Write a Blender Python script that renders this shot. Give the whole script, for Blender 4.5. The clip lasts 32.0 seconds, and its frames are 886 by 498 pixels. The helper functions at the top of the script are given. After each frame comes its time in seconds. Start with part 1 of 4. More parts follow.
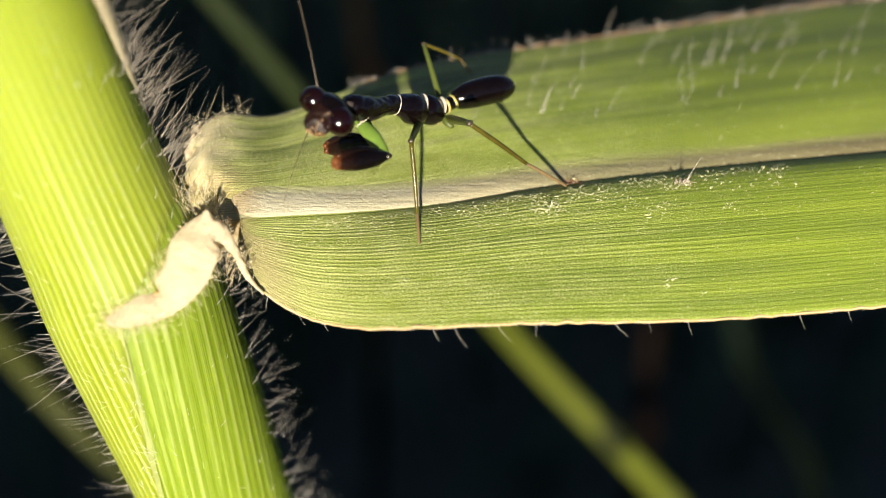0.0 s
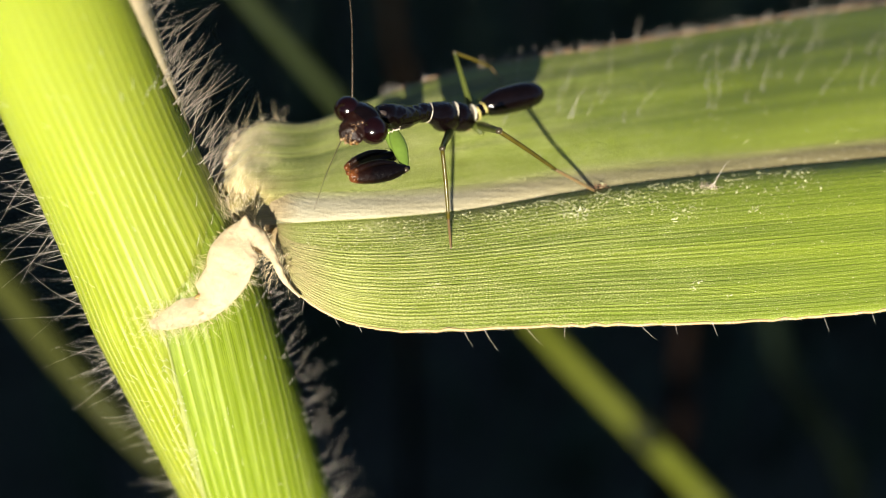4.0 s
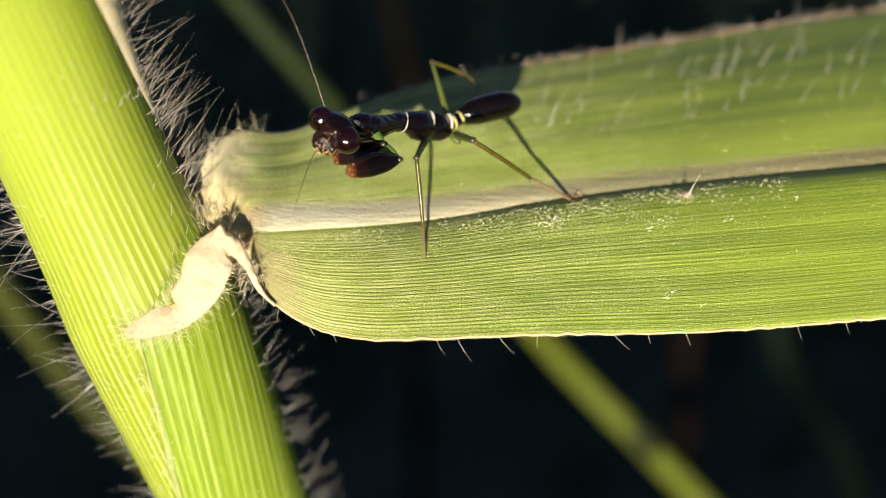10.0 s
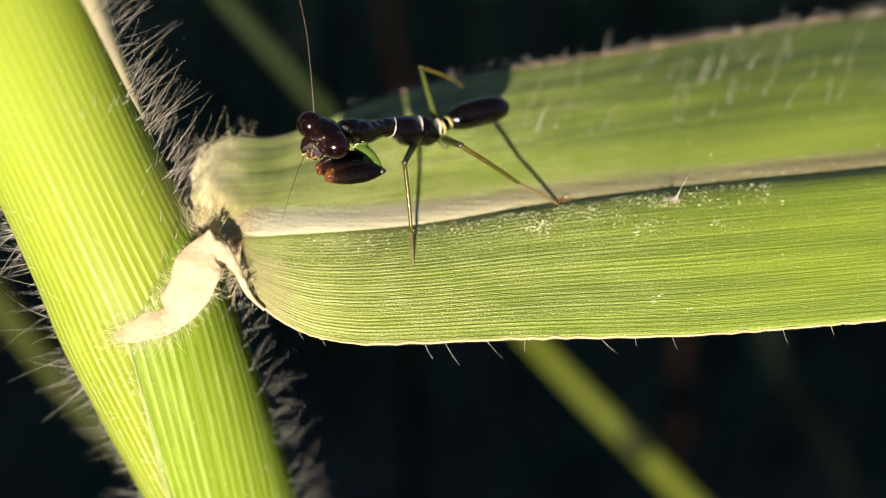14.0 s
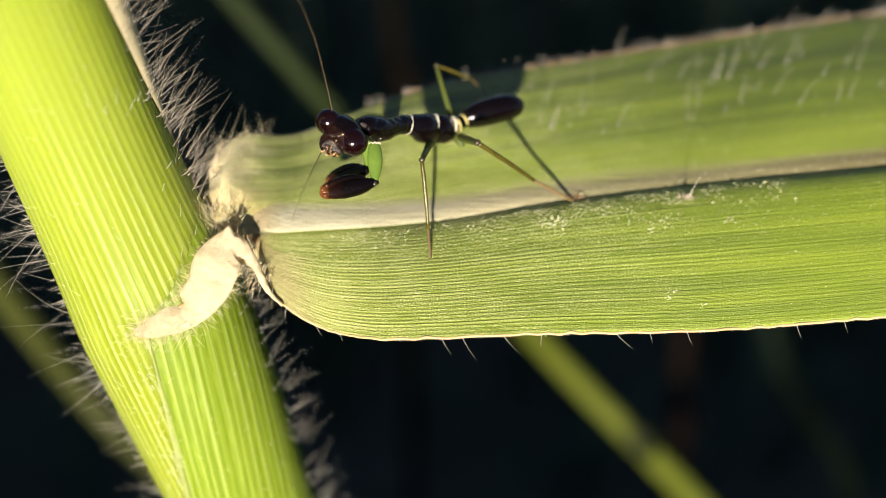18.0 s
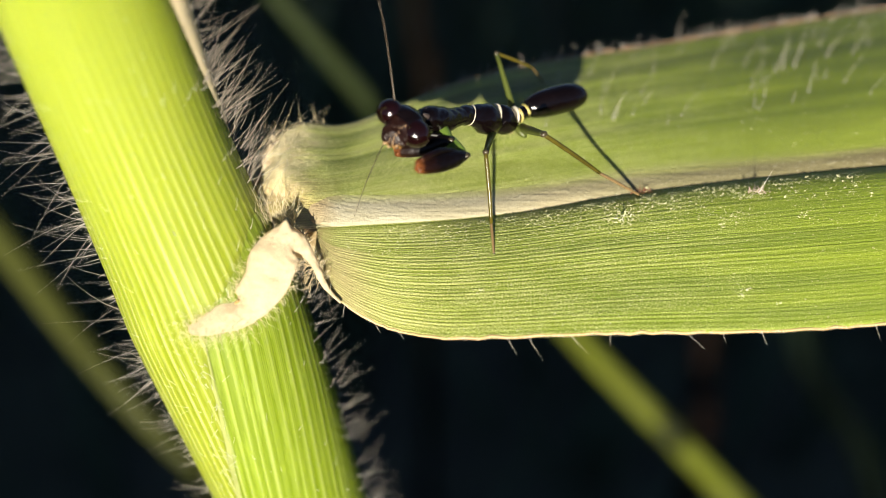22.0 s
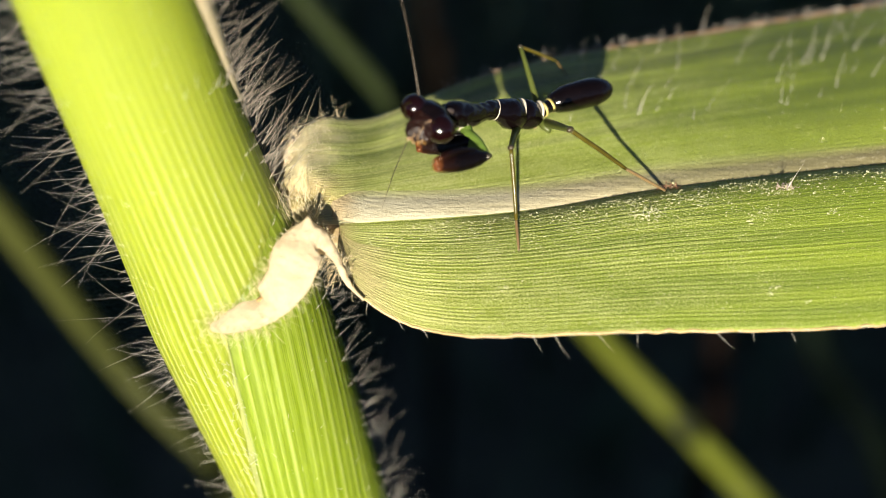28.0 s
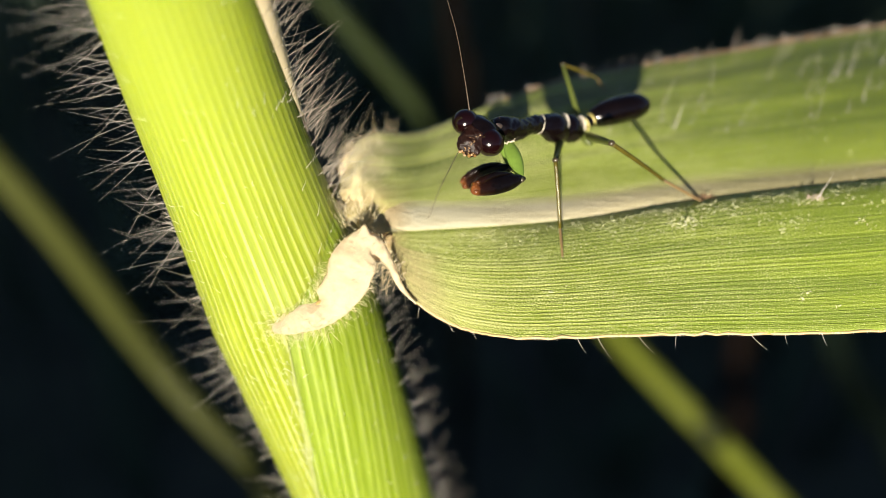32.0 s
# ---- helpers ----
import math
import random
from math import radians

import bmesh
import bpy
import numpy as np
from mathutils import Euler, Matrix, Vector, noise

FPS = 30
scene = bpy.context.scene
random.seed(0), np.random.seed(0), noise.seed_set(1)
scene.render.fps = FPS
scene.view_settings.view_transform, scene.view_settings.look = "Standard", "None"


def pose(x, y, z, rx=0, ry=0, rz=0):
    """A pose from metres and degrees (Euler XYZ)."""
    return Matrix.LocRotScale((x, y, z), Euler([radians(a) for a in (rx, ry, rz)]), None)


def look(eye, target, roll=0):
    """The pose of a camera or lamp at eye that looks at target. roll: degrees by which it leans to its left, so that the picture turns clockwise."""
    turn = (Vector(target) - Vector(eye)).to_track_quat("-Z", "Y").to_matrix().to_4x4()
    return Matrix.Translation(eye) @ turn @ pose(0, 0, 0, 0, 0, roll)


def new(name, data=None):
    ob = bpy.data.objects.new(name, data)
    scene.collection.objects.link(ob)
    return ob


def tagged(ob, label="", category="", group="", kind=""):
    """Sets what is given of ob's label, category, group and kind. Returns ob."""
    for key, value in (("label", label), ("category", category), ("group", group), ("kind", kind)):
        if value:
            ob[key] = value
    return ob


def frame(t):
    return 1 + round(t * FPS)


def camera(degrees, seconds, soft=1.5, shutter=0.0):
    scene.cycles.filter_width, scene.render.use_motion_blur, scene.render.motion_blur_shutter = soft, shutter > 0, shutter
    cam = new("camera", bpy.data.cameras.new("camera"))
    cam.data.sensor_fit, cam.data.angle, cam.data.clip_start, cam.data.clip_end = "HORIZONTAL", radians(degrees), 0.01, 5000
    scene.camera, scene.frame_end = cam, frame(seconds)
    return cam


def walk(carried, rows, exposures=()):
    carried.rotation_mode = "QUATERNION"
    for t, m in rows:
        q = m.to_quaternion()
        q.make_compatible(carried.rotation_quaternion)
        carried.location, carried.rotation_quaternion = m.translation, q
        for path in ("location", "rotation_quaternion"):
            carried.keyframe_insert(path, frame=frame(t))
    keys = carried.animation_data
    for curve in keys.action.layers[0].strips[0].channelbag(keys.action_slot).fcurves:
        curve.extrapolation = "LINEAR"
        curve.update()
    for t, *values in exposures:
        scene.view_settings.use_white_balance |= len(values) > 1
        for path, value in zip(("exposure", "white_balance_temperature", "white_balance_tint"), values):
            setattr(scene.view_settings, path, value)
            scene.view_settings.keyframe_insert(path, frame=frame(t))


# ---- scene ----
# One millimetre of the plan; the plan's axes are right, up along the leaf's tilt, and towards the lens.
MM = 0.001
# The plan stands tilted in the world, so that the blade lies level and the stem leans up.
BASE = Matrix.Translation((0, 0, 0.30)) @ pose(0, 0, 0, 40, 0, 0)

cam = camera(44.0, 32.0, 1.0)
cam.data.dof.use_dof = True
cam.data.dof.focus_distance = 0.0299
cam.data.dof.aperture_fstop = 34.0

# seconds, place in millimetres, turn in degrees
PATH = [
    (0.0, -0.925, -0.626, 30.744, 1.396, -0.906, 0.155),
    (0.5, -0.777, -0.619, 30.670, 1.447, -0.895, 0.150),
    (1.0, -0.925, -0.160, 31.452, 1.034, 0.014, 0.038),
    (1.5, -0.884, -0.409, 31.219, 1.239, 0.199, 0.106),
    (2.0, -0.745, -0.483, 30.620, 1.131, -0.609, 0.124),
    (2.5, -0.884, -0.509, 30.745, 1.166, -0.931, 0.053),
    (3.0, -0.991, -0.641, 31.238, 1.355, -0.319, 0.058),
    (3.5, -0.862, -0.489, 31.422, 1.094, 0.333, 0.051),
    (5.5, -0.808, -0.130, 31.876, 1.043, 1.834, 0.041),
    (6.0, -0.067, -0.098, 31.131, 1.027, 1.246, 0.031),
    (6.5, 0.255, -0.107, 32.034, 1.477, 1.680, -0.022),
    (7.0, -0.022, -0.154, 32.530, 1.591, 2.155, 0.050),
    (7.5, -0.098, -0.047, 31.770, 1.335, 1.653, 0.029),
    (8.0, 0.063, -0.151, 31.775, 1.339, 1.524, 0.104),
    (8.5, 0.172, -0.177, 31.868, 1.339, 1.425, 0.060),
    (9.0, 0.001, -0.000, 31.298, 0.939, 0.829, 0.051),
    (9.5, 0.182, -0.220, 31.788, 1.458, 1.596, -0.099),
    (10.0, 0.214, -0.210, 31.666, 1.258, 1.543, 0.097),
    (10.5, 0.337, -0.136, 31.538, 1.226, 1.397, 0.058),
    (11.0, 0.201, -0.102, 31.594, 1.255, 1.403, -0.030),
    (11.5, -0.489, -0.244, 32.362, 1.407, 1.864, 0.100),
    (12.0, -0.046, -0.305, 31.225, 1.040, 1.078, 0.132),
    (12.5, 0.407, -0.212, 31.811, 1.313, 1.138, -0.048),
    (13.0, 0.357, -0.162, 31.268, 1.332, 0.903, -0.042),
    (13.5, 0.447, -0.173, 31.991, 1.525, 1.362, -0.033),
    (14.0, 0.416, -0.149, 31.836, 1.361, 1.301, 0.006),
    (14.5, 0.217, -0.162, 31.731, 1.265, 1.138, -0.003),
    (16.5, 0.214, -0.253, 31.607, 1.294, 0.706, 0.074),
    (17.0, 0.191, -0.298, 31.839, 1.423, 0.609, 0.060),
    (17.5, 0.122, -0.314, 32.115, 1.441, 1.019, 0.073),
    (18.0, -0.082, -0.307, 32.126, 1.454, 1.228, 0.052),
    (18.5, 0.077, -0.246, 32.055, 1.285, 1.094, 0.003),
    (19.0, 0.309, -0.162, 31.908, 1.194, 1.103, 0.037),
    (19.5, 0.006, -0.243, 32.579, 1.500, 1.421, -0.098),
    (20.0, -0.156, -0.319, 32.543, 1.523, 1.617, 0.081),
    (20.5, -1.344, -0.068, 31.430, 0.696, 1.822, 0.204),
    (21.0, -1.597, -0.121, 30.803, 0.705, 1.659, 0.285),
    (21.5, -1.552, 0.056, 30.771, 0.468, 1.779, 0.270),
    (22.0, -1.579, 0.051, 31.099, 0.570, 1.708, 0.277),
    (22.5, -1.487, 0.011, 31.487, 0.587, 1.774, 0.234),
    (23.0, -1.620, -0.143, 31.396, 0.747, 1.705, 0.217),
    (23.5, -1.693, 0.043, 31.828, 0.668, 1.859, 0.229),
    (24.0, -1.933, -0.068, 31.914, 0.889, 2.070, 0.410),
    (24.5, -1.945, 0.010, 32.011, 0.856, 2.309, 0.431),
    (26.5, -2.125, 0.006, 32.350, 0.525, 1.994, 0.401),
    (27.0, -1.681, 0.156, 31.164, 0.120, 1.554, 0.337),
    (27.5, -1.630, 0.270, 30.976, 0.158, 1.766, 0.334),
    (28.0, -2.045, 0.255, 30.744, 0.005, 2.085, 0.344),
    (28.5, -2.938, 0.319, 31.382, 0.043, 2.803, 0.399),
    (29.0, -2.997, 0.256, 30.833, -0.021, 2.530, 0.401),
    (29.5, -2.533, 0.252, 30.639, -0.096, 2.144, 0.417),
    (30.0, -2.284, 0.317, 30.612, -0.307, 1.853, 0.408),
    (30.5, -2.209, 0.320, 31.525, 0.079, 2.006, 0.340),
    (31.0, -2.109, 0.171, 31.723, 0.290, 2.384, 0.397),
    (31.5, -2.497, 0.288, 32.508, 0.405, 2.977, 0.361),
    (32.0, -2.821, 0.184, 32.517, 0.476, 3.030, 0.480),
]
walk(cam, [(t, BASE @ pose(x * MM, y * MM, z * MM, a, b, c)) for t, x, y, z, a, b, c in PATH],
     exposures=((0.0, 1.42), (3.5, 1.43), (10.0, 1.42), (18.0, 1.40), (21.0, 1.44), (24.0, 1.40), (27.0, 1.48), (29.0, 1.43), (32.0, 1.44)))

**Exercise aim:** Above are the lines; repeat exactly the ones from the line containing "for t, *values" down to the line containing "cam.data.dof.aperture_fstop = 34.0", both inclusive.

**Answer to the exercise:**
    for t, *values in exposures:
        scene.view_settings.use_white_balance |= len(values) > 1
        for path, value in zip(("exposure", "white_balance_temperature", "white_balance_tint"), values):
            setattr(scene.view_settings, path, value)
            scene.view_settings.keyframe_insert(path, frame=frame(t))


# ---- scene ----
# One millimetre of the plan; the plan's axes are right, up along the leaf's tilt, and towards the lens.
MM = 0.001
# The plan stands tilted in the world, so that the blade lies level and the stem leans up.
BASE = Matrix.Translation((0, 0, 0.30)) @ pose(0, 0, 0, 40, 0, 0)

cam = camera(44.0, 32.0, 1.0)
cam.data.dof.use_dof = True
cam.data.dof.focus_distance = 0.0299
cam.data.dof.aperture_fstop = 34.0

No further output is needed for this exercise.